Apache Spark 2.1.0(5)

やる気の感じられないサンプルなのは、動作メモのつもりで作成しているため…

recommendation

# -*- coding: utf-8 -*-
import pyspark
from pyspark.ml import recommendation
from pyspark.ml import evaluation

def main():

    conf = pyspark.SparkConf()
    conf.setAppName("nanohain sample3")
    sc = pyspark.SparkContext(conf=conf)
    sc.setLogLevel("ERROR")
    scSQL = pyspark.sql.SQLContext(sc)

    listData = [
        {"user": 1, "item": 1, "rating":  90.5},
        {"user": 1, "item": 2, "rating":  90.5},
        {"user": 1, "item": 3, "rating":  90.5},
        {"user": 2, "item": 1, "rating":  50.0},
        {"user": 2, "item": 2, "rating":  50.0},
        {"user": 2, "item": 3, "rating":  50.0},
        {"user": 3, "item": 1, "rating":  80.0},
        {"user": 3, "item": 2, "rating": 100.0},
        {"user": 3, "item": 3, "rating": 100.0}
    ]

    dfData = scSQL.createDataFrame(listData)
    # 学習用と評価用に分類する際は以下の様に分離出来ます。
    # dfLearn, dfCheck = dfData.randomSplit([0.8, 0.2])

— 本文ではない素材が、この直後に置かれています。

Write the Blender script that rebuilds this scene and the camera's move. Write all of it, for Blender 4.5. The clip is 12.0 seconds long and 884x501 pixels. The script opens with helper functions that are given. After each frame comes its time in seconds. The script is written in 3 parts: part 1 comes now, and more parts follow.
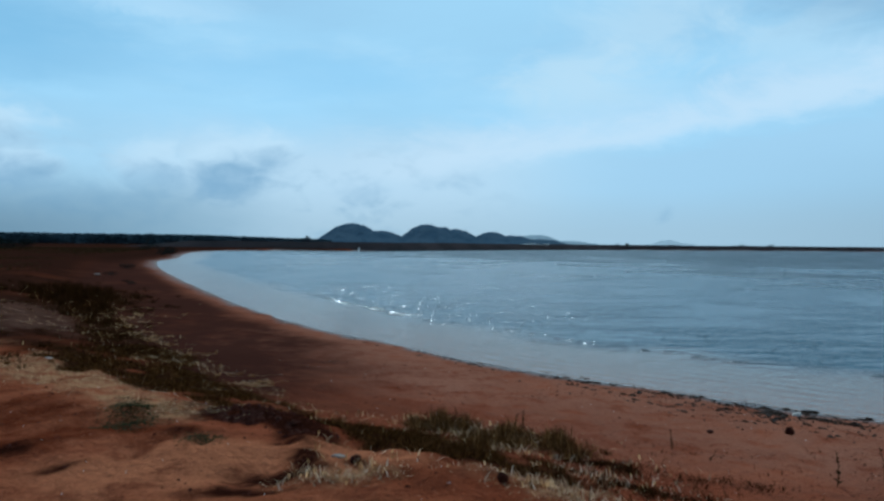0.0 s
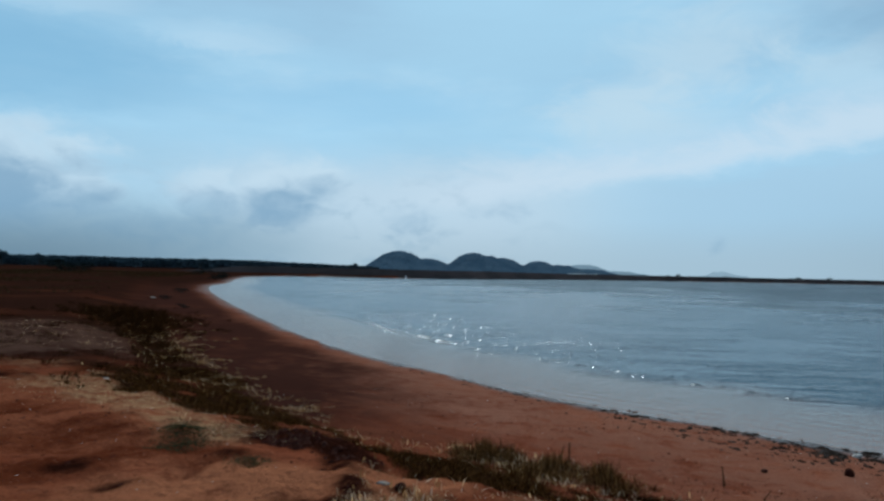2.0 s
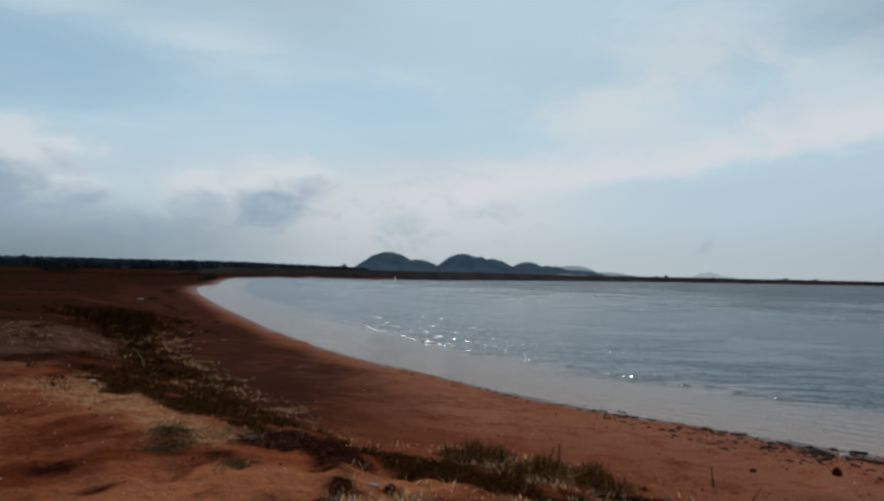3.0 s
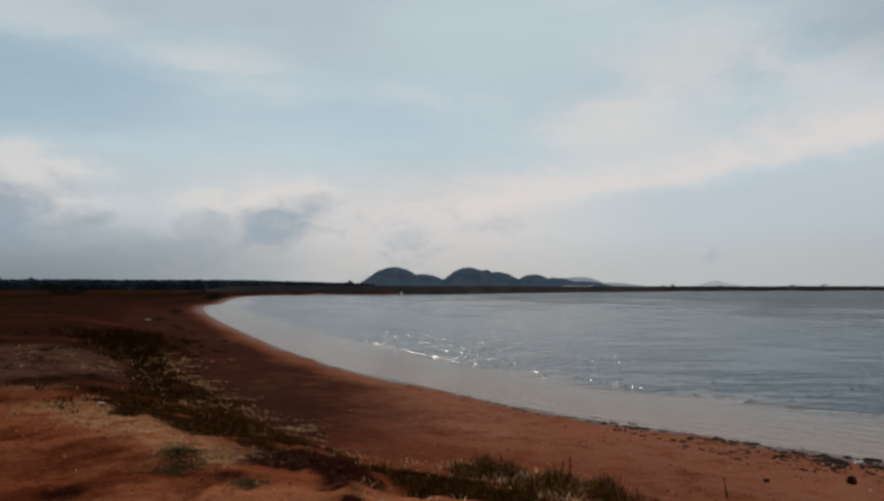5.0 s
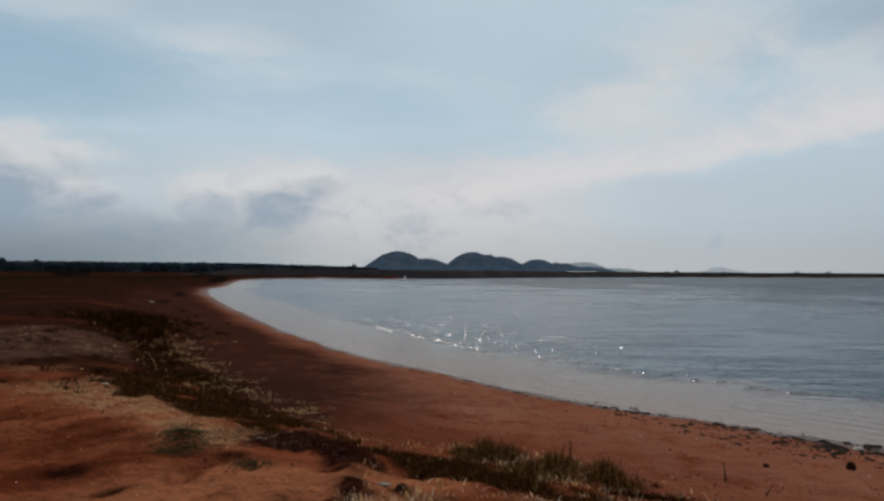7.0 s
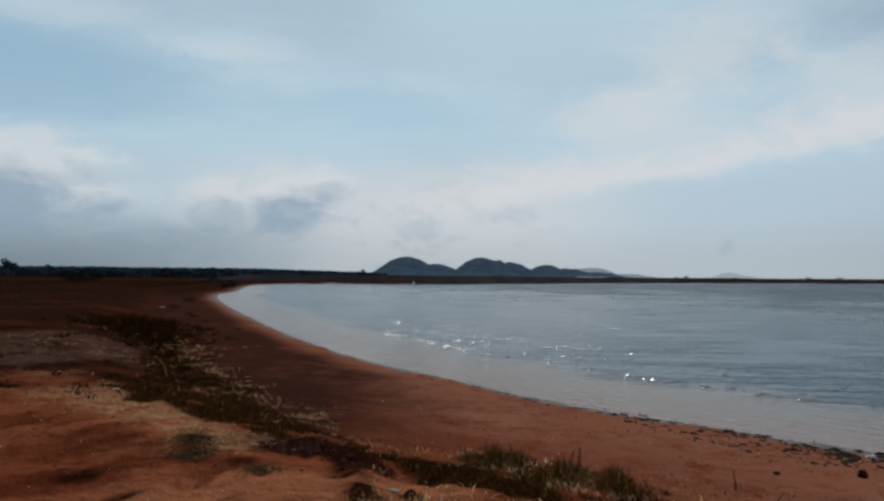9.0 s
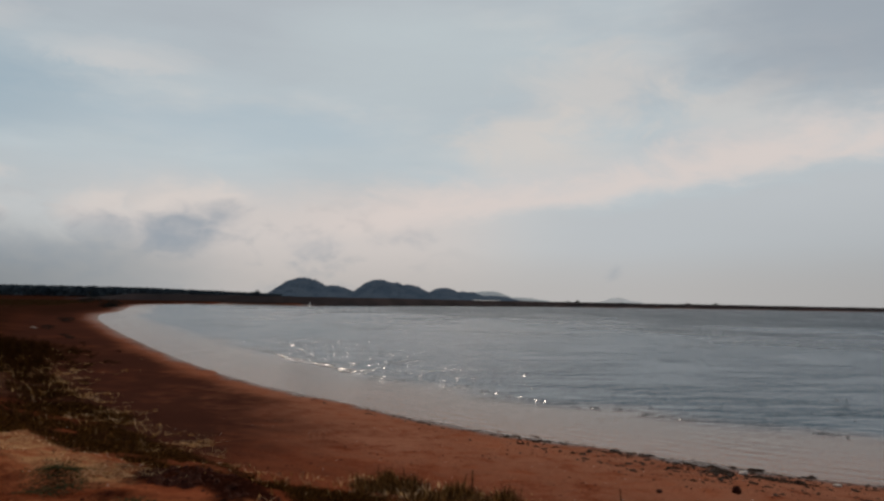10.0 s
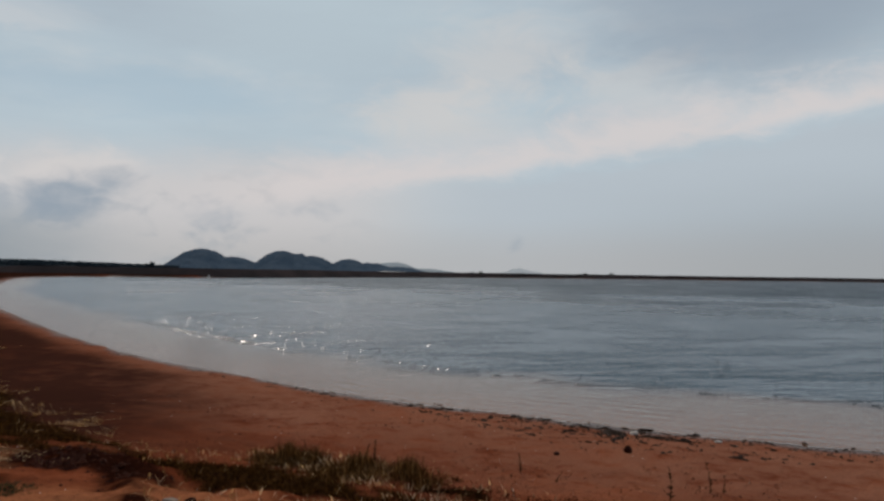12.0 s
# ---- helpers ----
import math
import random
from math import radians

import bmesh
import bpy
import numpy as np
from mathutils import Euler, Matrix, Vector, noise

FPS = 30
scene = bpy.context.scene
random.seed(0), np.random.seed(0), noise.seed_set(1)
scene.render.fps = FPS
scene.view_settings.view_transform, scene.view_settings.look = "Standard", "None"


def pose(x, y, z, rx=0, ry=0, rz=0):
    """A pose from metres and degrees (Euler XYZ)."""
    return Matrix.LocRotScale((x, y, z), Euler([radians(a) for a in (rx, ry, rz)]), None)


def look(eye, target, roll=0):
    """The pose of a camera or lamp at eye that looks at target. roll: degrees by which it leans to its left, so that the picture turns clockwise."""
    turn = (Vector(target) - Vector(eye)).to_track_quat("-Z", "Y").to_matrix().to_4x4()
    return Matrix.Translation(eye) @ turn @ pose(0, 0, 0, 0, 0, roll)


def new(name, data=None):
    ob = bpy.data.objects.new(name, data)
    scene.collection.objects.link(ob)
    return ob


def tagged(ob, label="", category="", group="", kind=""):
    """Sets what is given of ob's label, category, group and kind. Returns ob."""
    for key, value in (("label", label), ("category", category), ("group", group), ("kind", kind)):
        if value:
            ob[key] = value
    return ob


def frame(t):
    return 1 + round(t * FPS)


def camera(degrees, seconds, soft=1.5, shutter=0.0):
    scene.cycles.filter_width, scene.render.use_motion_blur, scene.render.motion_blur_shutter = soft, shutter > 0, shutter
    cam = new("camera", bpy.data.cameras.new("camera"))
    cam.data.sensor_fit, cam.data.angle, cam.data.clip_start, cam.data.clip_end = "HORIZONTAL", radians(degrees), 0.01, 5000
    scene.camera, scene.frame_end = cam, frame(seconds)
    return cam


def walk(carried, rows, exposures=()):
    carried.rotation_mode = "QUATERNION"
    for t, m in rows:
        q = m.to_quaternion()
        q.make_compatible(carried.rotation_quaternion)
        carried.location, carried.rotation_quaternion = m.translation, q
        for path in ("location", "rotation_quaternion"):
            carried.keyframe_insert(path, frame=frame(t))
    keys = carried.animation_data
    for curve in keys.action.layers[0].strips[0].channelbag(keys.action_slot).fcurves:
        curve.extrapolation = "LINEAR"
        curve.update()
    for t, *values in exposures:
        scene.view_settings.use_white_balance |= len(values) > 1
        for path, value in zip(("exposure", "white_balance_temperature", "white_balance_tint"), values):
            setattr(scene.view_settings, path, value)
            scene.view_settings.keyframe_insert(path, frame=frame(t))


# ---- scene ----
# ---------------------------------------------------------------- camera and path
# seconds, place, then yaw, pitch, roll in degrees
PATH = [
    (0.0, 0.000, 0.000, 1.650, 0.00, -0.50, -0.49), (0.2, -0.002, -0.008, 1.649, 0.45, 0.03, -0.36), (0.5, -0.005, -0.021, 1.647, 1.96, 0.93, 0.27),
    (0.8, -0.001, -0.049, 1.657, 5.17, 1.32, 0.33), (1.0, 0.001, -0.068, 1.663, 5.81, 1.26, 0.20), (1.3, -0.006, -0.058, 1.662, 4.33, 1.36, -0.89),
    (1.5, -0.011, -0.052, 1.661, 4.27, 1.54, -1.06), (2.0, -0.002, -0.050, 1.657, 3.77, 1.73, -1.26), (2.5, 0.020, -0.028, 1.657, 3.09, 1.74, -1.30),
    (3.0, -0.009, -0.031, 1.651, 2.91, 1.84, -1.22), (3.5, 0.000, -0.033, 1.668, 2.82, 2.58, -0.39), (5.5, -0.012, -0.028, 1.654, 3.47, 2.98, -0.03),
    (6.0, 0.004, -0.021, 1.652, 3.58, 2.75, -0.33), (6.5, 0.011, -0.045, 1.667, 3.94, 2.01, -0.36), (7.0, 0.005, -0.035, 1.655, 3.68, 1.71, -0.35),
    (7.2, 0.005, -0.037, 1.656, 3.55, 1.50, -0.60), (8.8, 0.005, -0.056, 1.663, 4.58, 2.06, -0.42), (9.0, 0.005, -0.058, 1.664, 4.39, 2.15, -0.41),
    (9.3, 0.021, -0.027, 1.665, 2.45, 3.09, -0.60), (9.5, 0.031, -0.006, 1.665, 0.19, 3.21, -0.57), (9.7, 0.030, 0.009, 1.661, -1.75, 3.76, -1.02),
    (10.0, 0.028, 0.031, 1.655, -3.84, 4.05, -1.04), (10.2, 0.030, 0.045, 1.654, -5.05, 4.00, -1.06), (10.5, 0.033, 0.067, 1.653, -6.73, 3.25, -0.80),
    (10.8, 0.040, 0.072, 1.652, -7.05, 2.94, -0.76), (11.0, 0.045, 0.075, 1.652, -7.72, 2.48, -0.82), (11.3, 0.038, 0.093, 1.643, -8.95, 1.96, -1.08),
    (11.5, 0.034, 0.105, 1.637, -9.18, 1.73, -0.96), (12.0, 0.063, 0.120, 1.637, -11.51, 1.84, -0.80),
]
cam = camera(63.96, 12.0, soft=2.7)
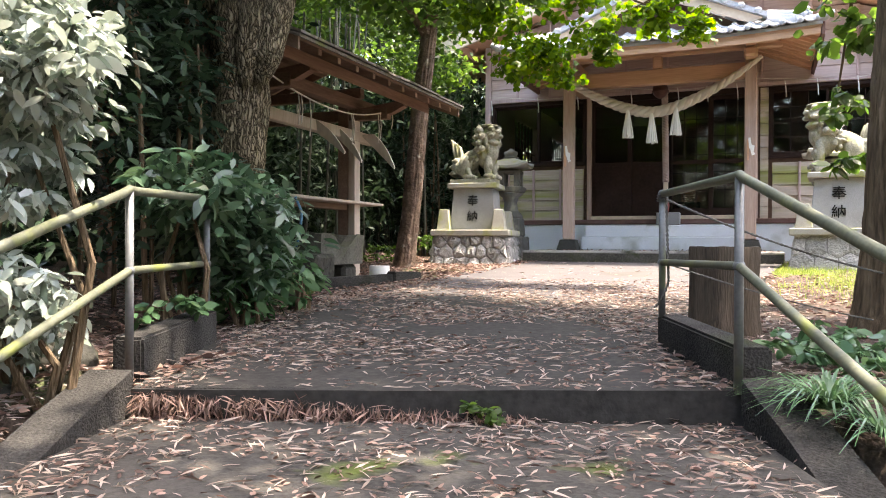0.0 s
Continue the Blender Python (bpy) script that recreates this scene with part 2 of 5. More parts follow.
# Near-white leaves: the sun's glare on them is put into the colour.
M_GLARELEAF = leaf_mat("sun_whitened_leaf", (0.16, 0.20, 0.15), (0.48, 0.52, 0.46), 0.25, 0.2, 0.8)
M_BUSH = leaf_mat("bush_leaf", (0.028, 0.068, 0.036), (0.11, 0.185, 0.10), 0.3, 0.25, 0.6)
M_BROAD = leaf_mat("broad_glossy_leaf", (0.055, 0.125, 0.055), (0.13, 0.23, 0.11), 0.25, 0.2, 0.6)
# Shaded and sunlit leaf tones: forest gloom is put into the darker colour.
M_FOREST = leaf_mat("shaded_forest_leaf", (0.009, 0.021, 0.011), (0.030, 0.054, 0.026), 0.6, 0.2, 0.2)
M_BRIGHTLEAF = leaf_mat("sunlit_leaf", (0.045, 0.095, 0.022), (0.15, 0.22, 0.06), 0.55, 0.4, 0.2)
M_GRASS = leaf_mat("lawn_grass", (0.10, 0.19, 0.025), (0.34, 0.41, 0.11), 0.6, 0.35)
M_CULM = mat("bamboo_culm", (0.022, 0.022, 0.015), (0.075, 0.072, 0.048), 0.6, 30, 3, 0.2, 0.003)



def bark_mat(name, crack, low, high, scale, tall=0.22, depth=0.035):
    """Furrowed bark: long plates parted by dark cracks, with grain on the plates."""
    m = mat(name, low, high, 0.95, 40, 3, 0, 0, stretch=(1, 1, 0.4))
    n, l = m.node_tree.nodes, m.node_tree.links
    b = n["Principled BSDF"]
    old = b.inputs["Base Color"].links[0].from_socket
    geo, mp = n.new("ShaderNodeNewGeometry"), n.new("ShaderNodeMapping")
    mp.inputs["Scale"].default_value = (1, 1, tall)
    warp, add = n.new("ShaderNodeTexNoise"), n.new("ShaderNodeVectorMath")
    warp.inputs["Scale"].default_value, warp.inputs["Detail"].default_value = 9.0, 4
    l.new(geo.outputs["Position"], warp.inputs["Vector"])
    sc_ = n.new("ShaderNodeVectorMath")
    sc_.operation = "SCALE"
    sc_.inputs["Scale"].default_value = 0.09
    l.new(warp.outputs["Color"], sc_.inputs[0])
    l.new(geo.outputs["Position"], add.inputs[0])
    l.new(sc_.outputs[0], add.inputs[1])
    l.new(add.outputs[0], mp.inputs["Vector"])
    v = n.new("ShaderNodeTexVoronoi")
    v.feature = "DISTANCE_TO_EDGE"
    v.inputs["Scale"].default_value = scale
    l.new(mp.outputs[0], v.inputs["Vector"])
    r = n.new("ShaderNodeMapRange")
    r.inputs[1].default_value, r.inputs[2].default_value = 0.0, 0.22
    l.new(v.outputs["Distance"], r.inputs[0])
    x = n.new("ShaderNodeMix")
    x.data_type = "RGBA"
    x.inputs[6].default_value = (*crack, 1)
    l.new(r.outputs[0], x.inputs[0])
    l.new(old, x.inputs[7])
    l.new(x.outputs[2], b.inputs["Base Color"])
    bp = n.new("ShaderNodeBump")
    bp.inputs["Strength"].default_value, bp.inputs["Distance"].default_value = 1.0, depth
    l.new(r.outputs[0], bp.inputs["Height"])
    l.new(bp.outputs[0], b.inputs["Normal"])
    return m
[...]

    mlAls = recommendation.ALS(
        maxIter=5, regParam=0.01, implicitPrefs=False,
        userCol="user", itemCol="item", ratingCol="rating"
    )
    model = mlAls.fit(dfData)

    predictions = model.transform(dfData)
    for r in predictions.collect():
        print r

    evaluator = evaluation.RegressionEvaluator(
        metricName="rmse", labelCol="rating", predictionCol="prediction"
    )
    rmse = evaluator.evaluate(predictions)

    print "rmse = ", rmse


if __name__ =="__main__":
    main()

naive beyes

# -*- coding: utf-8 -*-
import pyspark
from pyspark.ml import classification
from pyspark.ml import evaluation
from pyspark.ml import linalg

def main():

    conf = pyspark.SparkConf()
    conf.setAppName("nanohain sample4")
    sc = pyspark.SparkContext(conf=conf)
    sc.setLogLevel("ERROR")
    scSQL = pyspark.sql.SQLContext(sc)

    # ラベルは0からの連番で設定
    listData = [
        {"label":  0, "features": linalg.Vectors.dense([1.0, 0.0, 0.0, 0.0, 0.0, 5.0])},
        {"label":  1, "features": linalg.Vectors.dense([1.0, 1.0, 0.0, 0.0, 0.0, 5.0])},
        {"label":  2, "features": linalg.Vectors.dense([1.0, 0.0, 1.0, 0.0, 0.0, 5.0])},
        {"label":  3, "features": linalg.Vectors.dense([1.0, 0.0, 0.0, 1.0, 0.0, 5.0])},
        {"label":  4, "features": linalg.Vectors.dense([1.0, 0.0, 0.0, 0.0, 1.0, 5.0])},
    ]

    dfData = scSQL.createDataFrame(listData)
    # 学習用と評価用に分類する際は以下の様に分離出来ます。
    # dfLearn, dfCheck = dfData.randomSplit([0.8, 0.2])

    mlNBeyes = classification.NaiveBayes(smoothing=1.0, modelType="multinomial")
    model = mlNBeyes.fit(dfData)

    predictions = model.transform(dfData)
    for r in predictions.collect():
        print r

    evaluator = evaluation.RegressionEvaluator(
        metricName="rmse", labelCol="label", predictionCol="prediction"
    )
    rmse = evaluator.evaluate(predictions)

    print "rmse = ", rmse


if __name__ =="__main__":
    main()